Further details reach us of the harrowing scenes attending the sinking of the Tyne. Not only were men clinging to her rigging, but several poor fellows were seen clinging to the funnel, till the heat of it burned their fingers, and they had to drop off. Six or seven clinging to the mainmast, which first of all went by the board, the sea swallowing them up instantly. The foremast next went overboard, but none of the men were upon this. On the mainmast two poor fellows were hanging on as the Fenella came by, and it was piteous to hear the cry they gave to the captain to throw a rope to them, it must have been equally piteous to the captain to be powerless to do anything for them. But so it was. After dexterously clearing the stern of the wreck, the Fenella put full steam ahead, and ran far up into the sand. The lifeboat was tried to be launched, but the sea was so heavy that any attempt to get it out would have been worse than madness.
Source: Shields Gazette 21 December 1876
On the afternoon of the 21 December, the Brigade rescued five members of the crew of the Blenheim, after she had crashed inro the Pier and broken in two
The Brigade fired several lines across the Herman Sauber, but could not effect communicetion and the crew was rescued by the lifeboat.
The Brigade was called out when the Marys of Whitby went aground on the Herd Sand, but her crew was rescued by the lifeboat.
The Brigade received a letter of thanks from the Board of Trade for their gallantry.
The following is a copy of a letter received by Mr S. Malcolm, secretary to the South Shields Volunteer Life Brigade
Board of Trade, Whitehall Gardens
23.d Dec., 1876.
Sir, —The Board Trade have read with interest and admiration an account of the exertions and services of the Volunteer Rocket Brigades Tynemouth and South Shields during the recent gale. The Board are expecting from you in due course your usual official reports; but the President has instructed me at once to convey to the officers and men of the brigade, through you, his thanks on behalf of Her Majesty’s Government, for the promptitude with which they assembled for duty, and for the gallant manner in which they have performed it.
I am Sir,
Your obedient servant
South Shields Volunteer Life Brigade,
Source: Shields Gazette 26 December 1876
Hand-Rail on the South Pier
To the Editor of the Shields Gazette & Daily Telegraph.
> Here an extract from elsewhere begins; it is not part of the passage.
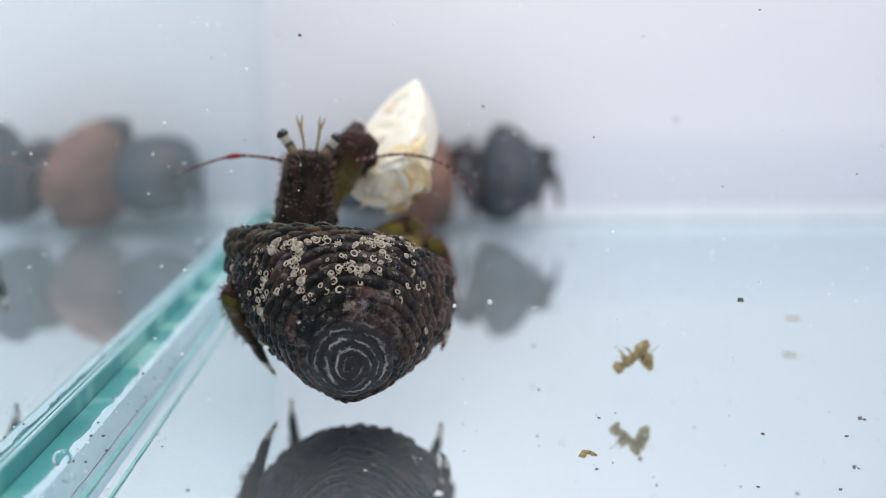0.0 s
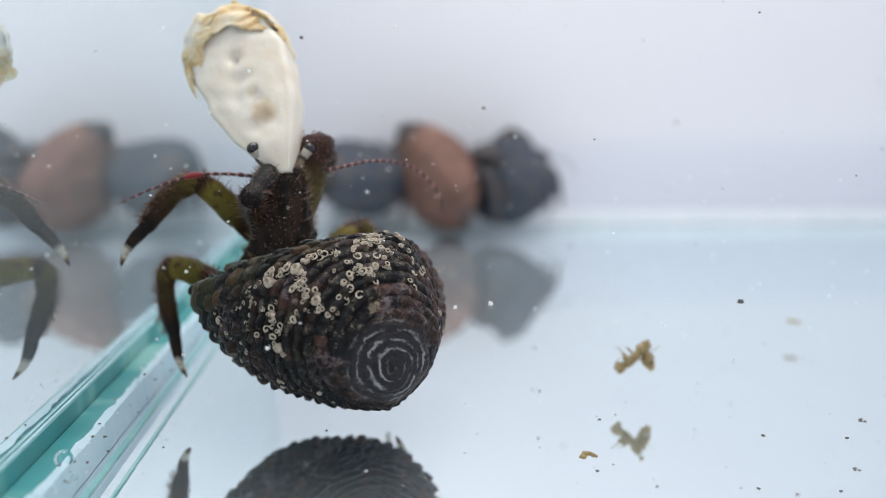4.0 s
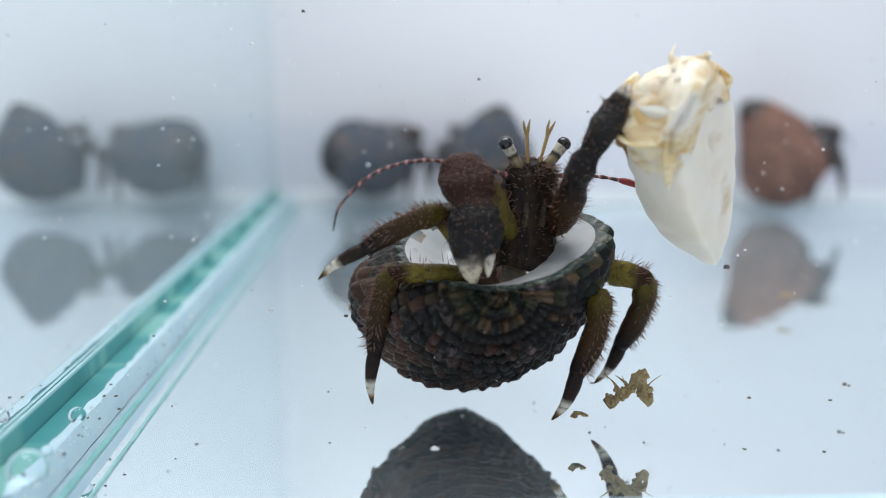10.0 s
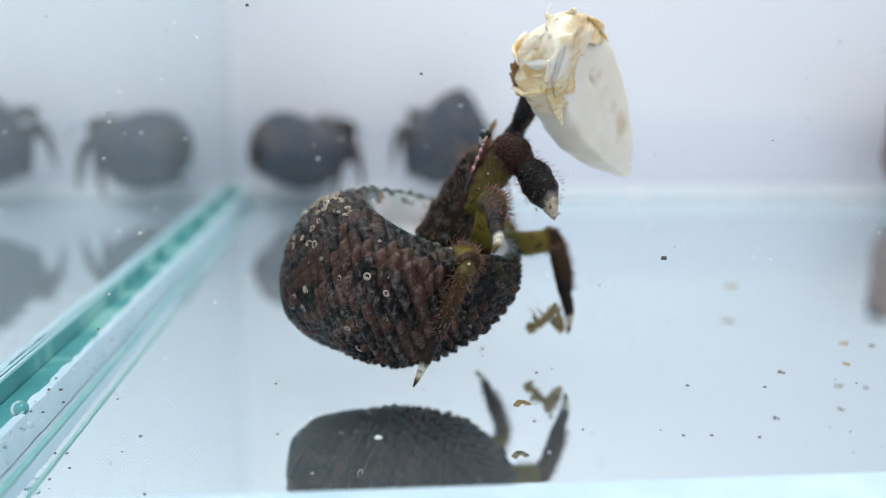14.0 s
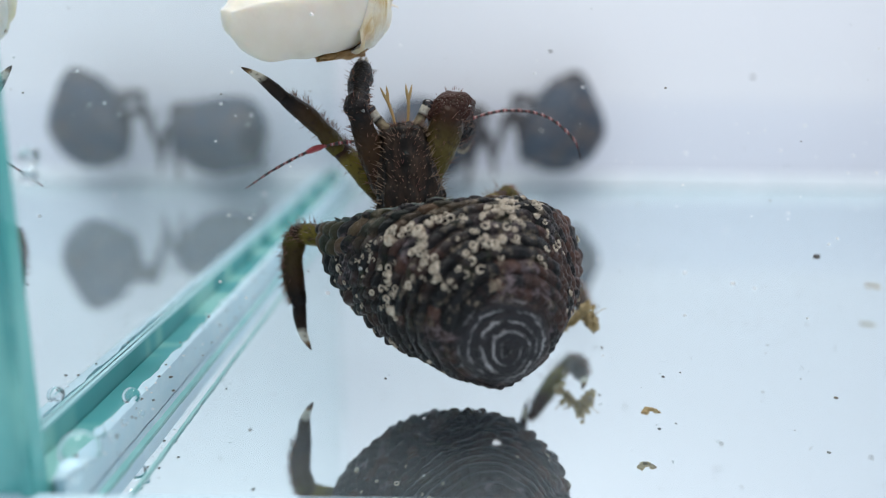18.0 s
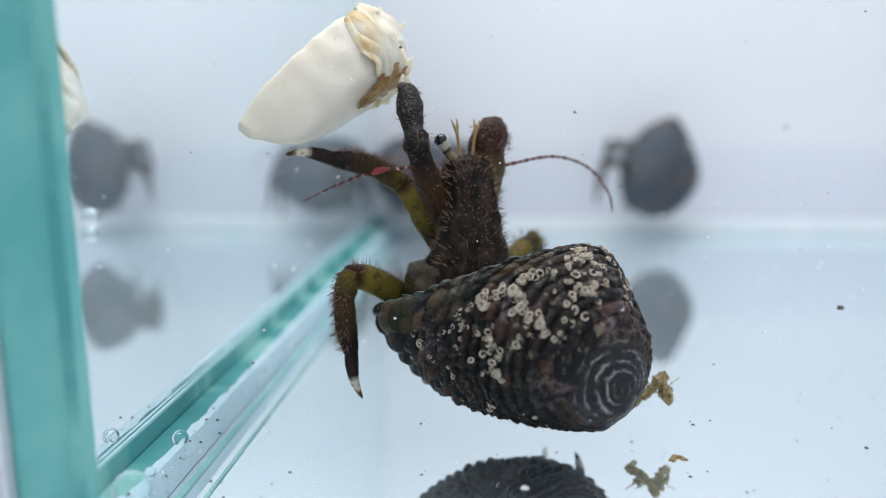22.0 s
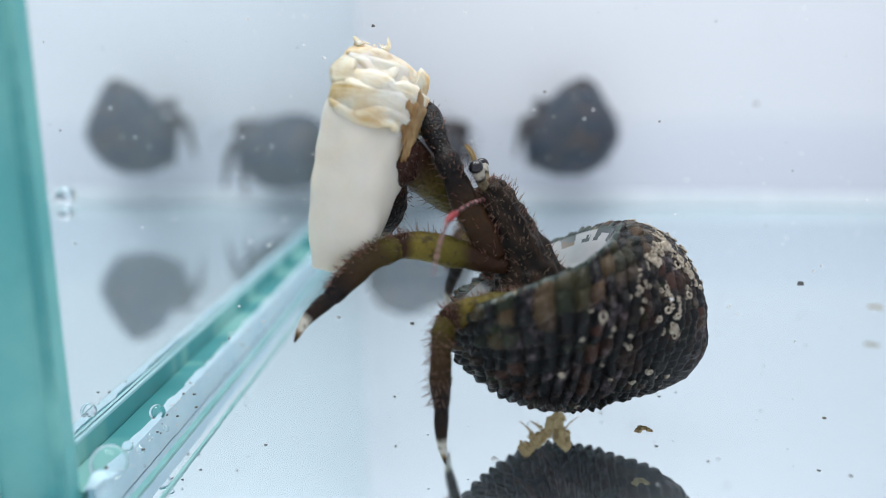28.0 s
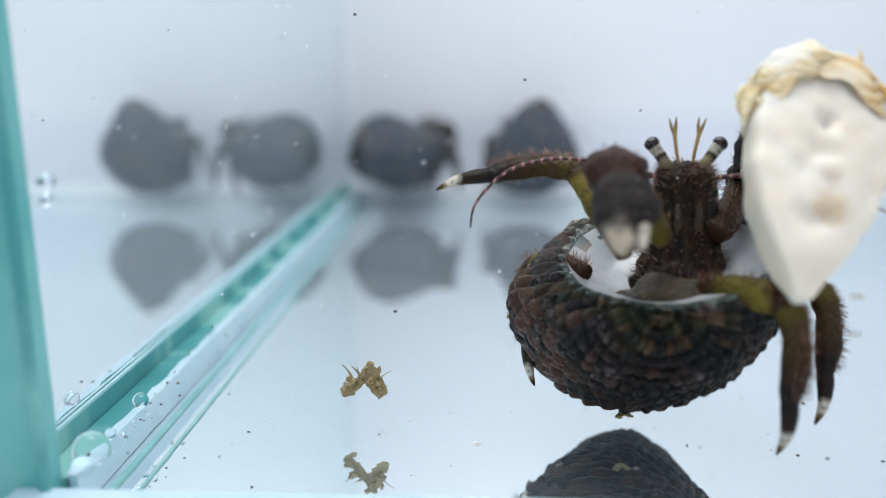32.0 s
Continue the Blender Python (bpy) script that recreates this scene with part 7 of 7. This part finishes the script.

SIR, —A hand rail has long been wanted on the South Pier as a protection for the public as well as the Life Brigade, and now that the Commissioners have recognised the necessity and ordered the work to be done, all that remains is to fix it in the right place. A few days ago I noticed paragraph in your paper to the effect that the proposed rail was fixed seven feet from the north edge of the Pier. I suppose there must be some good reason for this decision, but until I know that reason, I shall look upon it as a mistake. To place the rail in such a position would be no protection to the public, who would be compelled to walk on the north side of it, while it would impede rather than assist the movements of the Life Brigade, who require the full width of the pier to work their apparatus. I would suggest that the rail be fixed one foot from the north edge, which will afford security alike to our brave Brigade, and those who use the pier promenade. —Yours truly,
2 Scafield Terrace. South Shields, 25th. Dec. 1876
Source: Shields Daily Gazette 27 December 1876
The weather on the coast yesterday was very cold, with slight showers of hail falling at intervals during the early part of the day. The sea fell very considerably, and a number of vessels were accordingly able to leave the port. Although the barometer had for some hours been rising briskly, it was falling again last night, and there was a stiff southerly breeze prevailing in the evening. During that portion of the evening the members of the South Shields Volunteer Life Brigade were at their post, but the state of the weather did not seem such as to necessitate their remaining on duty very late.